Is an RP client able to use the SAGA API for additional resource management, or does RP necessarily isolate its clients from lower level interfaces?

The client is free to create SAGA filesystem handles out of band, and to copy/move data around - the RP API willingly provides the endpoint URLs for the various sandboxes. The API does not expose internally used SAGA handles though (although we considered soing so at some point).

andre-merzky commented 4 years ago

Resource re-use

In failure recovery modes, to what degree can RP attempt to reexecute tasks in the same worker, unit, agent, or pilot?

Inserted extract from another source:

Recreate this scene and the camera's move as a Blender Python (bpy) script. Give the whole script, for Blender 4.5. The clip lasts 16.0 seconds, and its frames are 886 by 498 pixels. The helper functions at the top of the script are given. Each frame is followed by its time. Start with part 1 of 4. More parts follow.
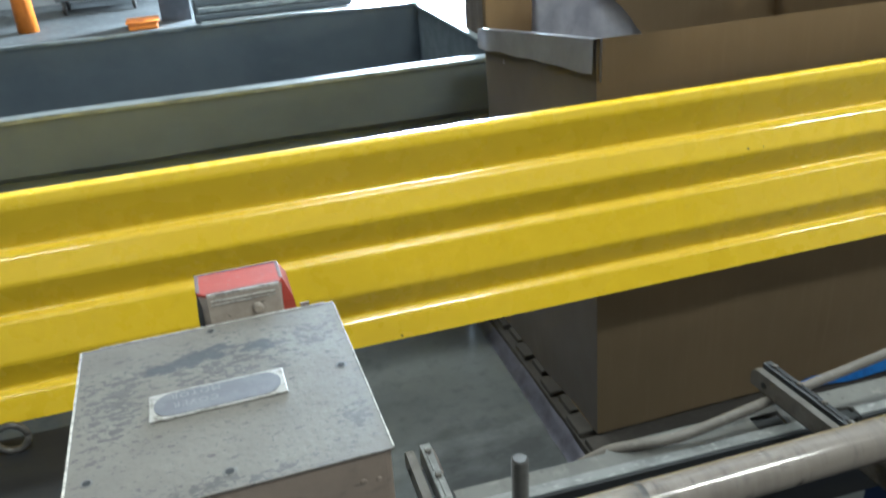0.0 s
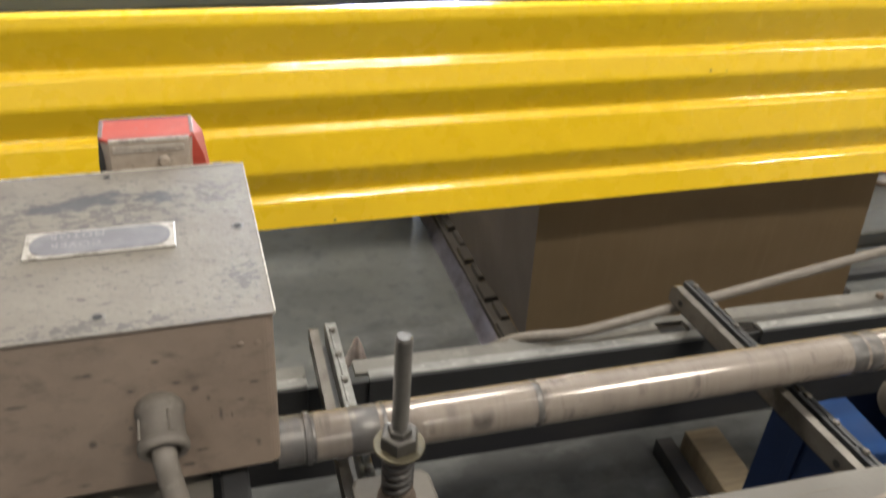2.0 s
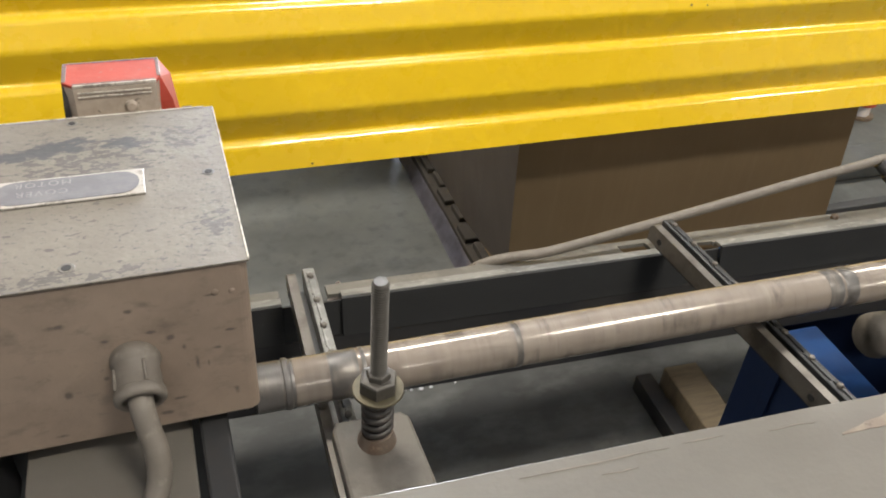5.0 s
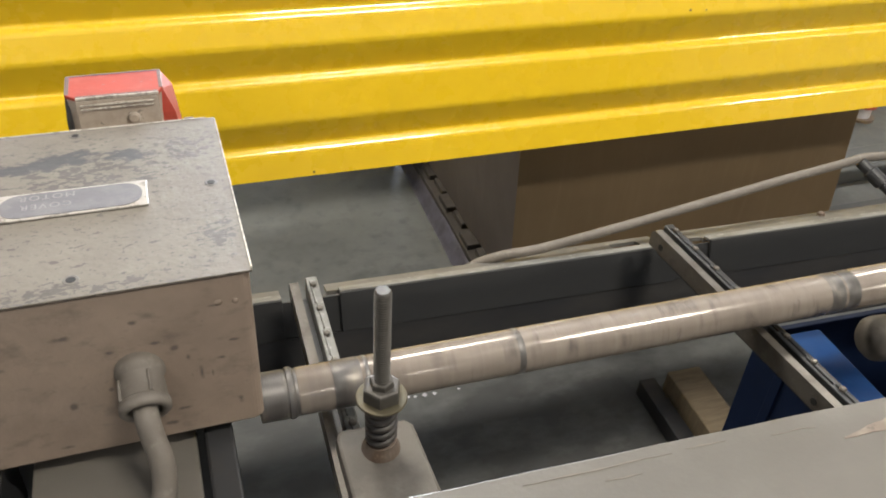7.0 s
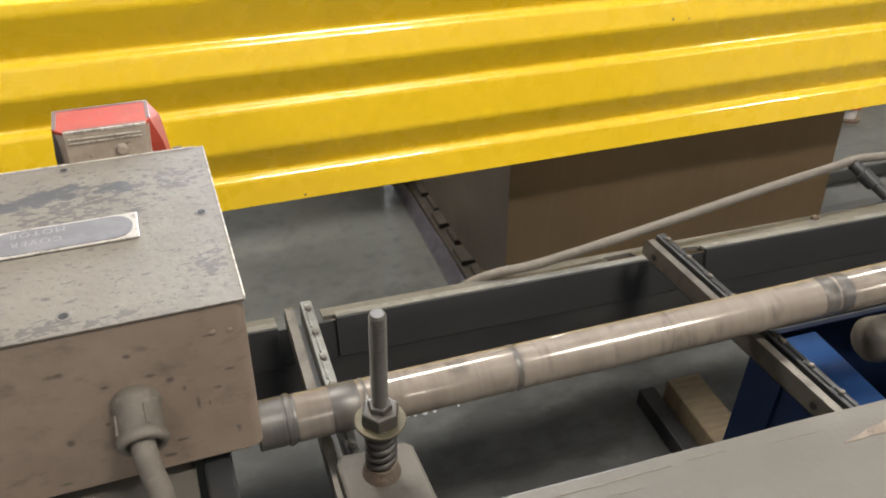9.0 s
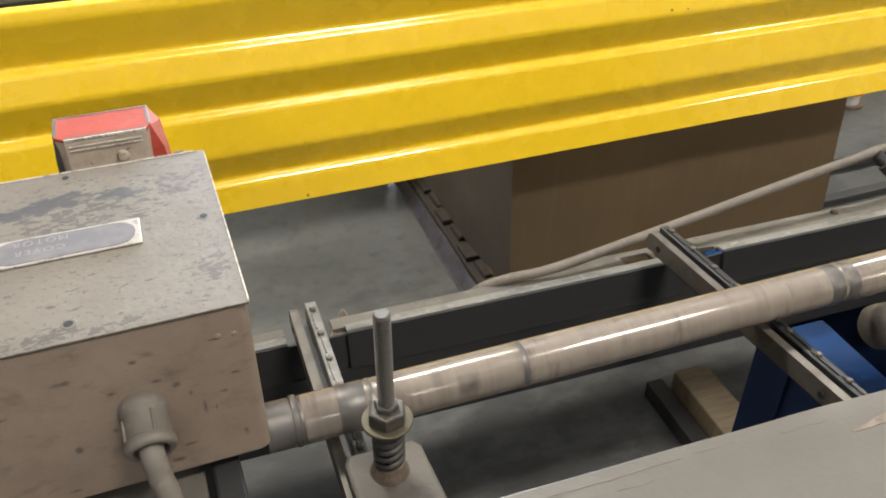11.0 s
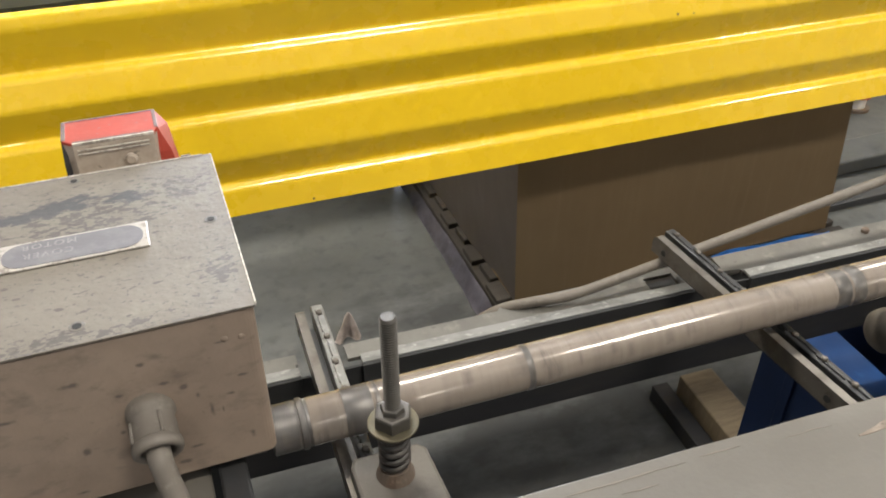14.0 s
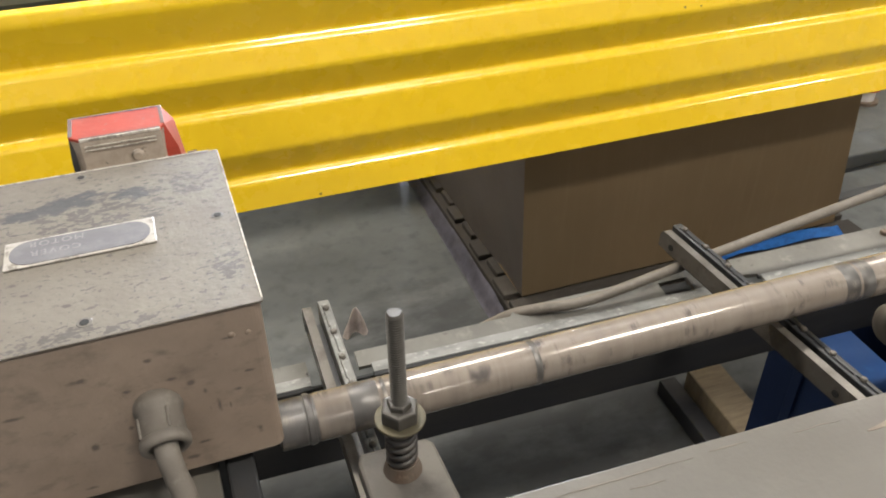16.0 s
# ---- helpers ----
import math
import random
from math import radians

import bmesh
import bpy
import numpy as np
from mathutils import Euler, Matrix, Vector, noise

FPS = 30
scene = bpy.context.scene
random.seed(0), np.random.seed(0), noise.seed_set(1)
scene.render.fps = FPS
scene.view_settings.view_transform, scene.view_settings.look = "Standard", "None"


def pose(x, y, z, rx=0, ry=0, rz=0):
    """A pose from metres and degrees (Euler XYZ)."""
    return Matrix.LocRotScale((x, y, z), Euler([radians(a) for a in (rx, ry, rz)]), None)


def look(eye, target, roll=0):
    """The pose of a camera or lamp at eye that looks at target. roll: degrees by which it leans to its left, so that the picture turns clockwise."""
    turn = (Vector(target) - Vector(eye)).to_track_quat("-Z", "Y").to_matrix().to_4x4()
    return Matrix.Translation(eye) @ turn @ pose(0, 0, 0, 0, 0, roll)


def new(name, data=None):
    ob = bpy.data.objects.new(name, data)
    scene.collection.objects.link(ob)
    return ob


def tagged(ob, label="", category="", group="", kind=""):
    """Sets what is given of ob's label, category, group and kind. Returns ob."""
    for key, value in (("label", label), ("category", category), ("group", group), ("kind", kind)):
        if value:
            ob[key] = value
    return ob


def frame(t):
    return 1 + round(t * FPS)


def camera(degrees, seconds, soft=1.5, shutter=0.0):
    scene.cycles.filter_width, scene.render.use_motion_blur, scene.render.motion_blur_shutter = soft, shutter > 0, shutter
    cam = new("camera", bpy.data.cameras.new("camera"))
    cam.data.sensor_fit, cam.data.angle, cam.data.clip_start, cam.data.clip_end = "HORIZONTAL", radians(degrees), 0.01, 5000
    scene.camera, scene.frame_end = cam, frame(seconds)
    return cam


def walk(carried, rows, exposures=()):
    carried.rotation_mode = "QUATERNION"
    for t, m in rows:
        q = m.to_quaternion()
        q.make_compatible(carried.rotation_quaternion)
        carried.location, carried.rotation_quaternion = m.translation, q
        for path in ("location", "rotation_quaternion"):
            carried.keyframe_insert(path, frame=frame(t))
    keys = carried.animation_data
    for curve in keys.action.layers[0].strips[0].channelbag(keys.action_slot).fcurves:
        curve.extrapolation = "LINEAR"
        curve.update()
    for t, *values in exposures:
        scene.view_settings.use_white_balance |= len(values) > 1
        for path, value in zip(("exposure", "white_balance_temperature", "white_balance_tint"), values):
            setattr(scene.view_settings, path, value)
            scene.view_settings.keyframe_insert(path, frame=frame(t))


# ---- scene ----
PATH = [
    (0, (-0.076, 0.034, 1.611), (0.419, 1.757, 0.724), -3.6),
    (0.5, (-0.071, 0.03, 1.603), (0.453, 1.703, 0.64), -2.7),
    (1, (-0.055, 0.026, 1.6), (0.496, 1.772, 0.794), 0.3),
    (1.5, (-0.025, 0.029, 1.565), (0.533, 1.727, 0.668), 3.2),
    (2, (-0.014, 0.038, 1.56), (0.533, 1.629, 0.478), 4.4),
    (2.5, (-0.008, 0.045, 1.554), (0.566, 1.525, 0.338), 6.3),
    (3, (-0.008, 0.046, 1.552), (0.584, 1.521, 0.339), 6.9),
    (3.5, (-0.008, 0.044, 1.554), (0.589, 1.534, 0.361), 6.9),
    (4, (-0.007, 0.045, 1.555), (0.574, 1.539, 0.36), 5.6),
    (6.5, (-0.004, 0.044, 1.56), (0.563, 1.551, 0.373), 4.0),
    (7, (-0.005, 0.043, 1.561), (0.561, 1.551, 0.376), 3.8),
    (7.5, (-0.006, 0.046, 1.56), (0.567, 1.557, 0.382), 3.7),
    (8, (-0.002, 0.046, 1.563), (0.596, 1.563, 0.405), 3.0),
    (8.5, (-0.002, 0.045, 1.564), (0.585, 1.566, 0.405), 2.1),
    (9, (-0.002, 0.045, 1.565), (0.582, 1.57, 0.41), 1.7),
    (11.5, (0.001, 0.046, 1.567), (0.57, 1.57, 0.404), -0.1),
    (12, (0.0, 0.046, 1.568), (0.569, 1.57, 0.405), -0.1),
    (12.5, (-0.001, 0.045, 1.567), (0.568, 1.572, 0.409), 0.0),
    (13, (-0.001, 0.044, 1.567), (0.563, 1.576, 0.412), 0.1),
    (13.5, (-0.001, 0.044, 1.568), (0.56, 1.577, 0.413), -0.1),
    (14, (-0.001, 0.044, 1.568), (0.56, 1.577, 0.412), -0.1),
    (14.5, (-0.001, 0.044, 1.568), (0.56, 1.577, 0.412), -0.0),
    (15, (0.0, 0.044, 1.568), (0.552, 1.579, 0.411), -0.3),
    (15.5, (-0.001, 0.044, 1.567), (0.547, 1.579, 0.408), -0.5),
    (16, (0.0, 0.045, 1.568), (0.542, 1.576, 0.402), -0.6),
]
cam = camera(56.6, 16.0, soft=1.9, shutter=0.5)
walk(cam, [(t, look(eye, target, roll)) for t, eye, target, roll in PATH],
     [(0.0, -0.27, 5400, 0), (0.2, -0.28, 6500, 10), (0.5, -0.30, 6900, 18), (1.0, -0.10, 7000, 20), (1.5, -0.14, 7000, 20), (2.0, -0.02, 6500, 12), (2.6, 0.11, 6450, 12), (3.4, 0.10, 6450, 12), (16.0, 0.10, 6450, 12)])

# ---- world and lamps ----
world = bpy.data.worlds.new("hall_air")
scene.world = world
world.use_nodes = True
world.node_tree.nodes["Background"].inputs["Color"].default_value = (0.75, 0.85, 1.0, 1)
world.node_tree.nodes["Background"].inputs["Strength"].default_value = 0.12


def area_lamp(name, place, target, sx, sy, watts, colour):
    data = bpy.data.lights.new(name, "AREA")
    data.shape, data.size, data.size_y, data.energy, data.color = "RECTANGLE", sx, sy, watts, colour
    ob = new(name, data)
    ob.matrix_world = look(place, target)
    return ob


KEY = (1.9, -2.3, 7.5)
WARM = (1.0, 0.94, 0.79)
area_lamp("key_tube_light", (KEY[0], KEY[1], KEY[2] - 0.06), (KEY[0], KEY[1] + 0.01, 0), 2.0, 0.55, 470, WARM)
# added fill lamps out of view: a front pair and a back row
HALL = ((-2.6, -6.5, 5.0), (9.0, -6.5, 5.0), (-5.0, 4.6, 7.5), (-0.6, 4.6, 7.5), (8.0, 4.6, 7.5))
for p, watts in zip(HALL, (130, 660, 340, 400, 370)):
    area_lamp("hall_fill_light", (p[0], p[1], p[2] - 0.06), (p[0], p[1] + 0.01, 0), 1.7, 0.9, watts, WARM)
area_lamp("doorway_light", (3.15, 11.95, 1.5), (2.6, 6.0, 0.0), 1.6, 2.8, 6000, (0.86, 0.93, 1.0))

# ---- materials ----
def ramp_node(nt, lo, hi, a=(0, 0, 0, 1), b=(1, 1, 1, 1)):
    r = nt.nodes.new("ShaderNodeValToRGB")
    r.color_ramp.elements[0].position, r.color_ramp.elements[1].position = lo, hi
    r.color_ramp.elements[0].color, r.color_ramp.elements[1].color = a, b
    return r


def noise_node(nt, scale, detail=4.0, rough=0.55, stretch=None, coords="Object"):
    tc = nt.nodes.new("ShaderNodeTexCoord")
    n = nt.nodes.new("ShaderNodeTexNoise")
    n.inputs["Scale"].default_value, n.inputs["Detail"].default_value, n.inputs["Roughness"].default_value = scale, detail, rough
    mp = nt.nodes.new("ShaderNodeMapping")
    if stretch:
        mp.inputs["Scale"].default_value = stretch
    nt.links.new(tc.outputs[coords], mp.inputs["Vector"])
    nt.links.new(mp.outputs["Vector"], n.inputs["Vector"])
    return n


def mix_node(nt, fac, a, b, blend="MIX"):
    m = nt.nodes.new("ShaderNodeMix")
    m.data_type, m.blend_type = "RGBA", blend
    for sock, v in ((m.inputs[0], fac), (m.inputs[6], a), (m.inputs[7], b)):
        if isinstance(v, (int, float)):
            sock.default_value = v
        elif isinstance(v, tuple):
            sock.default_value = (*v[:3], 1)
        else:
            nt.links.new(v, sock)
    return m.outputs[2]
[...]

RP itself does not attempt to recover or rerun failed tasks - it's state model would not allow that right now. EnTK adds that capability above RP though, so we know it's possible to implement. Data from the previous sandbox can be reused (as long as you are willing to handle partial results etc, obviously).

Can any filesystem artifacts of a Session be used to more quickly bootstrap or recover a previous session, such as when the client interpreter is interrupted or a Session fails after completing some tasks?

Yes, the session location is exposed and can be referenced for file staging directives (which could include linking of a complete sandbox or storage space, for example).

Is there a clean way to detach from and reattach to a Session between Python interpreter invocations?

Not yet - planned, but it will take a long time before that becomes available.

eirrgang commented 4 years ago

I am not sure I am parsing these questions correctly

You parsed correctly. Thank you!

eirrgang commented 4 years ago

This discussion appears to be finished for now. Further distillation to the wiki can take place under #41 without requiring this issue to remain open.